Seaford: South Downs coast

 

The sea sparkled as the fresh April sunshine caught the ripples, like lines of tiny mirrors, twinkling back to the blue sky. Huge Cumulus clouds sat solidly overhead causing seasons of shade and deep green patches on the sea, like hidden depths of creatures with unknown origins.

I walked and slid down the brown banks of small stones, steeply built up by the washing waves. It took some time to get into the wetsuit, as I had not been out in the wild for three months, and was not sure how my mind and body would cope with the cold.
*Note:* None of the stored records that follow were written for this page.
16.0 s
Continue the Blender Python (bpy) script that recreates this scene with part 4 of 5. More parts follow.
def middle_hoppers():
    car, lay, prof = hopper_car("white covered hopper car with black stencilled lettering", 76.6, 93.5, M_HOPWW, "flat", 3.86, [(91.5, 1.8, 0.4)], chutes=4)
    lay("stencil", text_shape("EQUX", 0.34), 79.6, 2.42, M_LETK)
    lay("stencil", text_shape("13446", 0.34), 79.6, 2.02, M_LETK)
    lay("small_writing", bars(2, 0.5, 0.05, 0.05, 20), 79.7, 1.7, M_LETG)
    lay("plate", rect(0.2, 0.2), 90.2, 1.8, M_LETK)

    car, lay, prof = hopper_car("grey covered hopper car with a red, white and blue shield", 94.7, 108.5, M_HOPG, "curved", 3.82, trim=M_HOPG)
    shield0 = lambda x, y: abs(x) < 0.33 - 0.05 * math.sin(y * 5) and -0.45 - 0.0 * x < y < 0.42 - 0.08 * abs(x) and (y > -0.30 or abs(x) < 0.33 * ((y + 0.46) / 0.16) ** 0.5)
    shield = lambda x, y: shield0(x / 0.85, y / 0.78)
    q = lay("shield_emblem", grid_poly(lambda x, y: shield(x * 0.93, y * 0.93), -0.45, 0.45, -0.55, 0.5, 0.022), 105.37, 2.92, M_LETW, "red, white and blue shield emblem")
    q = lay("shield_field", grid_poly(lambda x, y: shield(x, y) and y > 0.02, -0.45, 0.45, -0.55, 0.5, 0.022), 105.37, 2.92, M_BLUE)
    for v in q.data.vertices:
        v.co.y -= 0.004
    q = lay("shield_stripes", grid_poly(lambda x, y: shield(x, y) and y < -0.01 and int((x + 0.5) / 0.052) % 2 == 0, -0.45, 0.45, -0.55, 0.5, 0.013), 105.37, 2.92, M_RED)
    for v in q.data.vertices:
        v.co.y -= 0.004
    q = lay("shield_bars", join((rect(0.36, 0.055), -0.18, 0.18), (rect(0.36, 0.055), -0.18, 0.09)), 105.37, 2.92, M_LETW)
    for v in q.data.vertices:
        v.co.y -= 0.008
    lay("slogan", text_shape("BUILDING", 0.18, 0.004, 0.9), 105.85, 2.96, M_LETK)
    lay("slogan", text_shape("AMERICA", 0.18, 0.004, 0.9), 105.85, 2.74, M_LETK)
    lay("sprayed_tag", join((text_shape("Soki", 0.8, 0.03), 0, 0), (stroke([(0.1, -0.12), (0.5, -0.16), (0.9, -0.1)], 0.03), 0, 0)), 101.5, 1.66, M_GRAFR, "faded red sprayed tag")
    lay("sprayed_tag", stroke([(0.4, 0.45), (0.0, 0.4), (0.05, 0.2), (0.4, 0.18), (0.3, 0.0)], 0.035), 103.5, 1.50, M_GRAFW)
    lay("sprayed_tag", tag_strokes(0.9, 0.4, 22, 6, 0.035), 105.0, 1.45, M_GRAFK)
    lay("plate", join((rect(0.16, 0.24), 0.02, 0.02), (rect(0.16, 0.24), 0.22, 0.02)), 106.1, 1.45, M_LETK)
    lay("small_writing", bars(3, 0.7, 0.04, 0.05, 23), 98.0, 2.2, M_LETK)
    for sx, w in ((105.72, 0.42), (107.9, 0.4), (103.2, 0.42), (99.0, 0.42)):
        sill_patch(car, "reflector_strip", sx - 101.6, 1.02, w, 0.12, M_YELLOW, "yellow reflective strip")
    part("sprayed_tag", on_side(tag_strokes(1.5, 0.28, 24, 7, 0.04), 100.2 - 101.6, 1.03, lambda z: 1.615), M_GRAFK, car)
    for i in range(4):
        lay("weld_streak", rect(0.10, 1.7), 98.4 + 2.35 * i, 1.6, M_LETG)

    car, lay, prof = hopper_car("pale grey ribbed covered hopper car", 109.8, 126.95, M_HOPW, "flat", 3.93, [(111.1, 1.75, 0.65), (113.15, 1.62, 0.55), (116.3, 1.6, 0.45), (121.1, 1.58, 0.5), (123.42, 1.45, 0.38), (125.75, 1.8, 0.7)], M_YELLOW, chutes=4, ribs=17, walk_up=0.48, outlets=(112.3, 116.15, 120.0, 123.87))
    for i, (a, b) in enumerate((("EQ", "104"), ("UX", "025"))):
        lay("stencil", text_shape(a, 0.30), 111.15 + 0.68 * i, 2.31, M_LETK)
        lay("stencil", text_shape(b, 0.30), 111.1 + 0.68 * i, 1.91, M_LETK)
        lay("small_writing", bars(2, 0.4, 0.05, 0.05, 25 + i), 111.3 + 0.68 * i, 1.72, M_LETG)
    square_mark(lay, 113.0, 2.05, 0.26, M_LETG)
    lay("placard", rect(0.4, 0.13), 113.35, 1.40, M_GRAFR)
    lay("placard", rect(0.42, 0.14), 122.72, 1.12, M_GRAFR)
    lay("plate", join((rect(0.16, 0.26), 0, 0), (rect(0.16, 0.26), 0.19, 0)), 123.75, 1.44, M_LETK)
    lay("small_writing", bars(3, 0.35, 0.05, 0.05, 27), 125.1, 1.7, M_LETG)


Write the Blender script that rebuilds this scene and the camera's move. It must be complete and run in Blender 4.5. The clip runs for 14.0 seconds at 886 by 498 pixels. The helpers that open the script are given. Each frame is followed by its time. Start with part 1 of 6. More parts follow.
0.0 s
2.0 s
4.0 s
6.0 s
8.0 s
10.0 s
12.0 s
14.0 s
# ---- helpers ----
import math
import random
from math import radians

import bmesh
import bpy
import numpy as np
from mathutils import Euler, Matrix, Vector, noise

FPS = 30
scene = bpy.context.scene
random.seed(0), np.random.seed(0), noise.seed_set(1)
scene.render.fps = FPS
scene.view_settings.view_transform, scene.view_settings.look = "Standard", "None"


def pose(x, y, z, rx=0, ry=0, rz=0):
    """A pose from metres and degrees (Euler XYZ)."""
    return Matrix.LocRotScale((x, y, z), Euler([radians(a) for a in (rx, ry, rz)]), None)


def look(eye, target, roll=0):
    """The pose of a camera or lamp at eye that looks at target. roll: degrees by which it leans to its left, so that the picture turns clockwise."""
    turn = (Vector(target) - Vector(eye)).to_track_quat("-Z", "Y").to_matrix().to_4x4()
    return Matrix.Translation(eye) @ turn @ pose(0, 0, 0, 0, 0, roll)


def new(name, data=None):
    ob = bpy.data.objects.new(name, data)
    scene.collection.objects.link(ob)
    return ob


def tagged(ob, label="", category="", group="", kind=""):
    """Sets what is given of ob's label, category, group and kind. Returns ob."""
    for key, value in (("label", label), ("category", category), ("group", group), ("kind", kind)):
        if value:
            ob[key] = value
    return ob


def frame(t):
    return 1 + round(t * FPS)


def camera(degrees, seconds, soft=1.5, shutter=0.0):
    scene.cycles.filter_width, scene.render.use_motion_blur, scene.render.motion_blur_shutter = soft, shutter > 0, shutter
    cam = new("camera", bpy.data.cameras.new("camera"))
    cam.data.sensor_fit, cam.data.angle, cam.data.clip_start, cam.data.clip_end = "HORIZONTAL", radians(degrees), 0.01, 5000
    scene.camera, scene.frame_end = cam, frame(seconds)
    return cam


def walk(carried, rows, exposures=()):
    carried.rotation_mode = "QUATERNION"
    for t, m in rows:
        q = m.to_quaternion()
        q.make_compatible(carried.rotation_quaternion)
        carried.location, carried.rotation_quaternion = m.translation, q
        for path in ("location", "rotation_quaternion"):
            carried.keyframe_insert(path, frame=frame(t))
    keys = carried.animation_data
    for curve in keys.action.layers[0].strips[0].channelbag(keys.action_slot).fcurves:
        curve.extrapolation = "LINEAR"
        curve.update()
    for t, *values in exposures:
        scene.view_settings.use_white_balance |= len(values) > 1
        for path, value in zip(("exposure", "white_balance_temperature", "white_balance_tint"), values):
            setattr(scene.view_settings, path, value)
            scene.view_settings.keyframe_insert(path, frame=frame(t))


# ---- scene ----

The beach descends steeply into the water, and in a few short steps, I was swimming. The sun shone intermittently as I swam out of my depth in four strokes, and the pleasure of swimming in an emerald green and azure expanse, was overwhelming. The sea melds with the beep blue sky and I felt at home.

After fifteen minutes I shed my selkie skin and took to the deep in my own skin, where I was able to feel the water and the freedom of feeling cold, using the power of my own muscles to slip through that amazing medium of water.

The chalky cliffs stand as a wall defence between the land and ocean, giving the appearance of a circle of earth, dipping down under the horizon. I image swimming out there and what it would be like to be in the sea, with no prospect of even seeing the land. I can swim out so far, but the call of those darkened depths is one I ignore.